Determining Sample Size
Determining the right sample size is a key step in any statistical study. Too small a sample, and you might not capture the whole picture. Too large, and you might be wasting resources. A few main factors go into deciding the sample size. Let's look at these factors.
Population Size: This is the total number of people (or things) you're interested in studying. If you're trying to figure out what people in your city think about a new park, the population size would be the total number of people in your city. Generally, if you have a larger population, you'll need a larger sample to accurately represent everyone's opinions.
Confidence Level: This is a bit like a safety net. When we pick a sample, we know it might not perfectly match the whole population, but we want to be reasonably sure it's close. The confidence level is our level of sureness. If we set a confidence level of 95%, it means that if we were to repeat our study 100 times, we would expect the results to be within our estimated range 95 times out of 100.
Margin of Error: This is an allowance for some amount of error in our results. It's like a buffer around our estimate. For instance, if our survey says 60% of people like the new park, with a 5% margin of error, the actual number could be anywhere between 55% and 65%. The smaller you want this buffer to be, the larger your sample size needs to be.
Population Variance: Think about how different the people in your population are from each other. If you're surveying people's height, there are a lot of variances: some people are short, others are tall, and many are in between.
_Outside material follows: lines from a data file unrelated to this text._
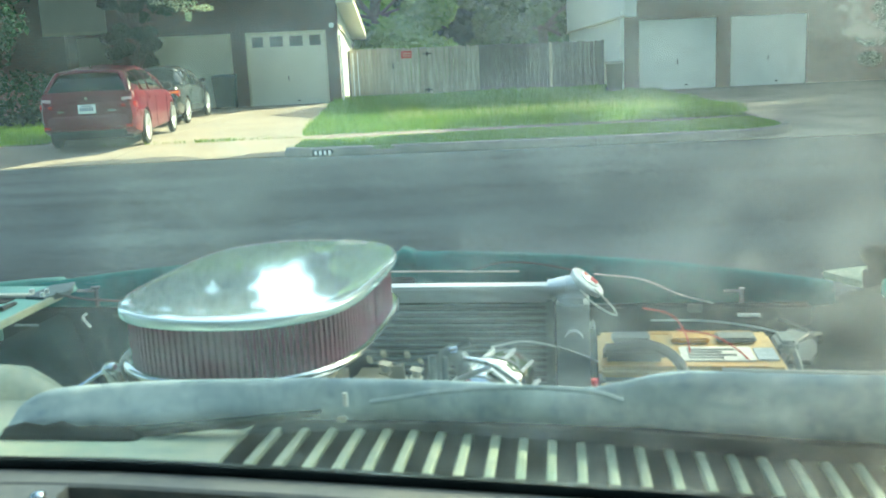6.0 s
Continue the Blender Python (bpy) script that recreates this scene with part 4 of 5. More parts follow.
def garage_door(parent, x0, x1, z1, y, material, label, windows=False):
    """Sectional door of four panels in a frame, with a handle, and a row of panes if asked."""
    door = part("garage_door", box((x0, y + 0.05, 0.0), (x1, y + 0.07, z1)), material, parent, label)
    n, h = 4, z1 / 4
    for k in range(n):
        if windows and k == n - 1:
            # top section with four openings
            w = x1 - x0
            zs = (k * h + 0.005, k * h + 0.14, k * h + 0.44, z1)
            part("panel", box((x0 + 0.01, y + 0.005, zs[0]), (x1 - 0.01, y + 0.05, zs[1])), material, door)
            part("panel", box((x0 + 0.01, y + 0.005, zs[2]), (x1 - 0.01, y + 0.05, zs[3])), material, door)
            for j in range(5):
                xa = x0 + 0.01 + (w - 0.02) * j / 4 - (0.10 if j else 0)
                xb = x0 + 0.01 + (w - 0.02) * j / 4 + (0.10 if j < 4 else 0)
                if j == 0:
                    xb = xa + 0.16
                if j == 4:
                    xa = xb - 0.16
                part("mullion", box((xa, y + 0.008, zs[1]), (xb, y + 0.05, zs[2])), material, door)
            for j in range(4):
                xa = x0 + 0.1 + (w - 0.2) * j / 4
                part("pane", box((xa, y + 0.035, zs[1]), (xa + (w - 0.2) / 4, y + 0.045, zs[2])), M["car_glass"], door, "dark window pane")
        else:
            part("panel", box((x0 + 0.01, y + 0.004, k * h + 0.005), (x1 - 0.01, y + 0.05, (k + 1) * h - 0.005), 0.004), material, door)
    xm = (x0 + x1) / 2
    part("handle", box((xm - 0.012, y - 0.025, 0.72), (xm + 0.012, y + 0.004, 0.86), 0.005), M["iron"], door, "dark lift handle")
    part("latch", box((xm + 0.22, y - 0.01, 0.10), (xm + 0.30, y + 0.004, 0.13), 0.003), M["iron"], door)
    return door


def wall_with_openings(y, thick, x0, x1, z1, openings):
    """Wall along x, with openings (x0, x1, top) down to the ground, built as piers and heads."""
    bm = bmesh.new()
    xs = x0
    for a, b, top in sorted(openings):
        add_box(bm, (xs, y, 0), (a, y + thick, z1))
        add_box(bm, (a, y + 0.001, top), (b, y + thick - 0.001, z1))
        xs = b
    add_box(bm, (xs, y, 0), (x1, y + thick, z1))
    return bm


def siding(parent, x, y0, y1, z_low, z_high0, z_high1, face, material, label, step=0.19):
    """Lapped boards on a side wall at x; the top falls from z_high0 at y0 to z_high1 at y1."""
    w = part("side_wall", loft([[(x, y0, z_low), (x, y1, z_low), (x, y1, z_high1), (x, y0, z_high0)], [(x - face * 0.15, y0, z_low), (x - face * 0.15, y1, z_low), (x - face * 0.15, y1, z_high1), (x - face * 0.15, y0, z_high0)]]), material, parent, label)
    z = z_low
    while z + step < max(z_high0, z_high1):
        def reach(zz):
            if z_high0 <= z_high1 or zz <= z_high1:
                return y1
            return y0 + (y1 - y0) * (z_high0 - zz) / (z_high0 - z_high1)
        e = reach(z + step)
        if e - y0 > 0.1:
            part("board", loft([[(x + face * 0.022, y0, z), (x + face * 0.002, y0, z), (x + face * 0.002, y0, z + step), (x + face * 0.008, y0, z + step)], [(x + face * 0.022, e, z), (x + face * 0.002, e, z), (x + face * 0.002, e, z + step), (x + face * 0.008, e, z + step)]]), material, w)
        z += step
    return w


HY1 = 30.0
house = thing("house", pose(0, 0, 0), "brown brick house with two cream garage doors", "house")
doors1 = [(-8.3, -5.82, 2.13), (-5.38, -2.98, 2.14), (-10.75, -9.55, 2.35)]
part("front_wall", wall_with_openings(HY1, 0.25, -19, -2.62, 3.4, doors1), M["brick_brown"], house, "brown brick front wall")
for k in range(48):
    # soldier course of upright bricks over the garage doors
    x = -8.35 + k * 0.118
    part("brick", box((x, HY1 - 0.018, 2.19), (x + 0.10, HY1 + 0.01, 2.40)), M["brick_brown"], house)
garage_door(house, -8.3, -5.82, 2.12, HY1 + 0.06, M["door_cream"], "plain cream sectional garage door")
garage_door(house, -5.38, -2.98, 2.13, HY1 + 0.06, M["door_cream"], "cream garage door with a row of small windows", True)
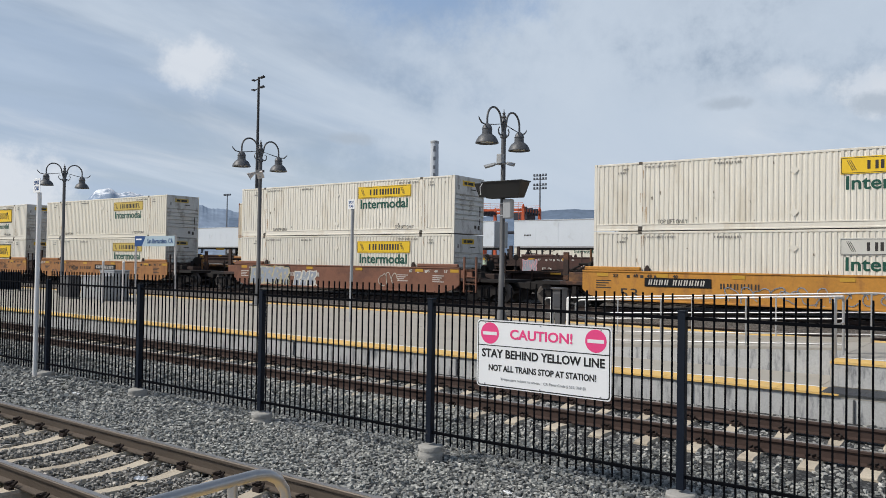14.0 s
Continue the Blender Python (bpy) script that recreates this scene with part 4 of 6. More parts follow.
def bogie(parent, x, moving=False):
    """A two-axle truck under one end of a car: side frames and wheels."""
    b = part("truck", shared(("bolster",), lambda: box(-0.22, -0.95, 0.38, 0.22, 0.95, 0.72, b=0.03).mesh("truck", TRUCK)), TRUCK, parent, "dark cast-steel truck", pose(x, 0, 0))
    for sy in (-1, 1):
        def frame_():
            s = Shape().prism([(-1.15, 0.50), (-0.95, 0.66), (-0.35, 0.80), (0.35, 0.80), (0.95, 0.66), (1.15, 0.50), (0.95, 0.38), (0.45, 0.34), (0.3, 0.20), (-0.3, 0.20), (-0.45, 0.34), (-0.95, 0.38)],
                              "y", sy * 1.0 - 0.07, sy * 1.0 + 0.07)
            for k in (-0.14, 0, 0.14):
                s.tube([(k, sy * 1.09, 0.28), (k, sy * 1.09, 0.62)], 0.055, 8)
            for k in (-0.89, 0.89):
                s.tube([(k, sy * 1.0, 0.48), (k, sy * 1.13, 0.48)], 0.12, 12)
            return s.mesh("side_frame", TRUCK)
        part("side_frame", shared(("sf", sy), frame_), TRUCK, b)
    def wheelset():
        s = Shape().tube([(0, -0.7, 0), (0, 0.7, 0)], 0.08, 10)
        for sy in (-1, 1):
            s.tube([(0, sy * 0.68, 0), (0, sy * 0.72, 0), (0, sy * 0.80, 0), (0, sy * 0.82, 0)], [0.51, 0.485, 0.475, 0.40], 28)
            s.tube([(0, sy * 0.80, 0), (0, sy * 0.88, 0)], 0.17, 14)
            for a in range(3):
                s.tube([(0.28 * math.cos(a * 2.094), sy * 0.815, 0.28 * math.sin(a * 2.094)), (0.28 * math.cos(a * 2.094), sy * 0.835, 0.28 * math.sin(a * 2.094))], 0.05, 8)
        return s.mesh("wheelset", WHEEL)
    for k in (-0.89, 0.89):
        w = part("wheelset", shared(("wh",), wheelset), WHEEL, b, "worn steel wheels on an axle", pose(k, 0, 0.47))
        if moving:
            WHEELS.append(w)
    return b


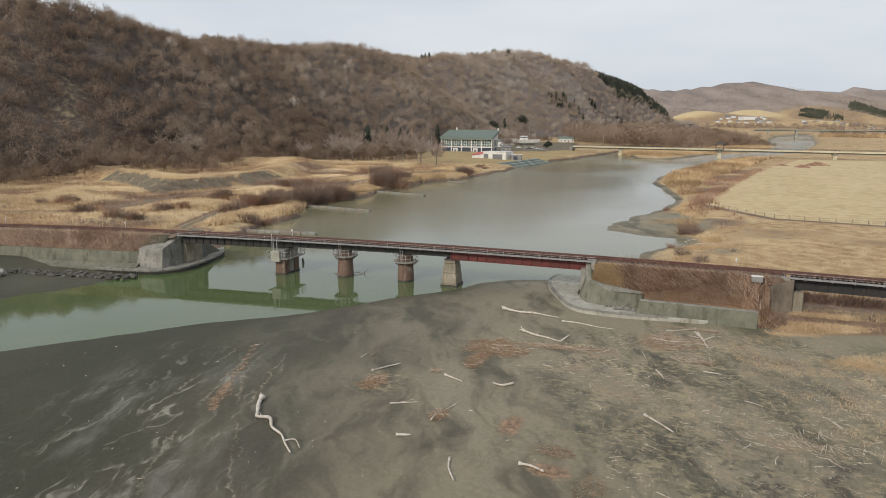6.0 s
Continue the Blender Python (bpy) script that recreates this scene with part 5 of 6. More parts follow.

In cases where you expect a lot of variances, you'll need a bigger sample to make sure all these differences are captured.
All these factors can get tricky to balance when deciding on your sample size. The key to determining sample size lies in balancing accuracy and resources. A larger sample can provide more accurate results, but it also requires more time, money, and effort to collect and analyze.
So, there you can have it, armed with this new knowledge of sampling, no more blindly accepting findings. You are now better placed to judge the reliability and validity of the study outcome.